“A company of us got together once, and we drank a bit, it’s true, and suddenly somebody suggested that each of us, without leaving the table, tell something about himself, but something that he himself, in good conscience, considered the worst of all the bad things he’d done in the course of his whole life; and that it should be frank, above all, that it should be frank, no lying!”
“A strange notion!” said the general.
“Strange as could be, Your Excellency, but that’s what was good about it.”
“A ridiculous idea,” said Totsky, “though understandable: a peculiar sort of boasting.” …
“And was it a success?” asked Nastasya Filippovna.

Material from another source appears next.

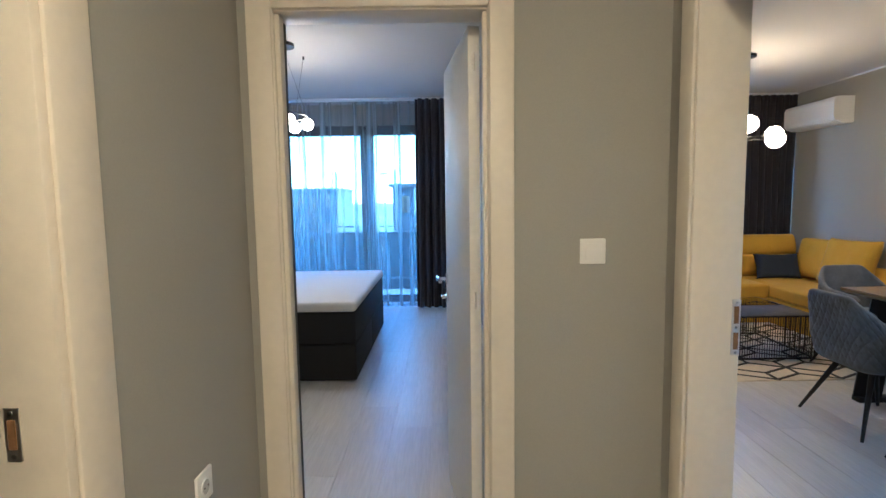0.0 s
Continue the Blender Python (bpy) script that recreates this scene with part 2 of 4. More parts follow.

“The fact is that it wasn’t, it turned out badly, people actually told all sorts of things, many told the truth, and, imagine, many even enjoyed the telling, but then they all felt ashamed, they couldn’t stand it! On the whole, though, it was quite amusing–in its own way, that is.”
“But that would be really nice!” observed Nastasya Filippovna, suddenly quite animated. “Really, why don’t we try it, gentlemen! In fact, we’re not very cheerful. If each of us agreed to tell something… of that sort… naturally, if one agrees, because it’s totally voluntary, eh? Maybe we can stand it? At least it’s terribly original….”
–Fyodor Dostoevsky, The Idiot, tr. Richard Pevear and Larissa Volonkhosky
I note that playing the Dostoevsky Drinking Game with the scene which follows will get you so terrifically smashed that you can see into your own soul.